Exam Tips, Common Mistakes & Scoring Strategy

✅ Do This
  • Always write the direction along with magnitude for τ, U, and B (vector quantities)
  • Draw a neat labelled diagram for any derivation question — examiners award marks for correct labelling
  • Remember Baxial = 2Bequatorial — a very common one-line question
  • State the "no monopole" reasoning clearly when asked why field lines are closed loops
❌ Avoid This
  • Don't confuse declination (horizontal deviation) with dip (vertical tilt)
  • Don't say soft iron has "high retentivity" — it's the opposite, and this is a favourite trick question
  • Don't forget the negative sign in U = −mBcosθ
  • Don't write χ = H/M — it's the other way round, χ = M/H
🏆 Scoring Strategy

This chapter is short but formula-dense, making it one of the best chapters for guaranteed marks. Master the comparison table (dia/para/ferro) and the Earth's magnetism relations first — together they cover a large share of the 1–3 mark questions almost every year. Then practice the axial/equatorial field derivation and the torque/PE numerical pattern, which reliably shows up as a 3–5 mark question.
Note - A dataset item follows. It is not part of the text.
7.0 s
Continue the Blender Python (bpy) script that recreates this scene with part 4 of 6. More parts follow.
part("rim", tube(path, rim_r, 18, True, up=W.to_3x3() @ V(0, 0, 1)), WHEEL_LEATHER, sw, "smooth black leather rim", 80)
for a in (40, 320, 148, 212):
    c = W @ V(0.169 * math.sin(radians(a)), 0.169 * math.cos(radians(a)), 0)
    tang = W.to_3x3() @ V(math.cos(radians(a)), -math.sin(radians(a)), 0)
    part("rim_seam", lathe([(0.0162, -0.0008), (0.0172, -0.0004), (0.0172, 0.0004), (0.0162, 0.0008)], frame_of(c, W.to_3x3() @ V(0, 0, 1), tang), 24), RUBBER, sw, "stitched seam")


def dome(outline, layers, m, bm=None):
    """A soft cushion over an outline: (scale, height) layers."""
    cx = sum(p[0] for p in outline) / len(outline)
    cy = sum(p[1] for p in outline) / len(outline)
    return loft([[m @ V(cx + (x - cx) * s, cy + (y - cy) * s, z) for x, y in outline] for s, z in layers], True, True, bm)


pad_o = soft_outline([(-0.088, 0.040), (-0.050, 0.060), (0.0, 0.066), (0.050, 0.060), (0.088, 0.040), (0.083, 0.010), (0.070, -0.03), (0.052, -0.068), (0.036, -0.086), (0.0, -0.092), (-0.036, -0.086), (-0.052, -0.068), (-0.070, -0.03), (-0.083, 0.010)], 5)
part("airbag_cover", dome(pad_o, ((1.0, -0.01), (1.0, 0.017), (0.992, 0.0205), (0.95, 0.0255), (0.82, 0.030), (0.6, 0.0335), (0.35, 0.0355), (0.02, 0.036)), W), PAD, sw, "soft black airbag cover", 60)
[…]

Key Takeaways & Conclusion

  • A bar magnet is a magnetic dipole with moment m; its field is mathematically identical in form to an electric dipole's field
  • Magnetic monopoles don't exist — this single fact explains closed field lines, Gauss's law for magnetism, and why cutting a magnet always gives two complete magnets
  • Earth behaves like a giant tilted bar magnet, described completely by declination, dip, and the horizontal component
  • All matter responds to magnetic fields — as diamagnetic, paramagnetic, or ferromagnetic — depending on electron pairing and domain behaviour
  • Permanent magnets need high retentivity (steel); electromagnets need low retentivity, high permeability (soft iron)

Magnetism and Matter is really a story of scale — from a single unpaired electron spin, to a domain, to a bar magnet, all the way up to an entire planet. Once that thread is visible, the formulas stop feeling like things to memorise and start feeling like natural descriptions of something you can literally point a compass at.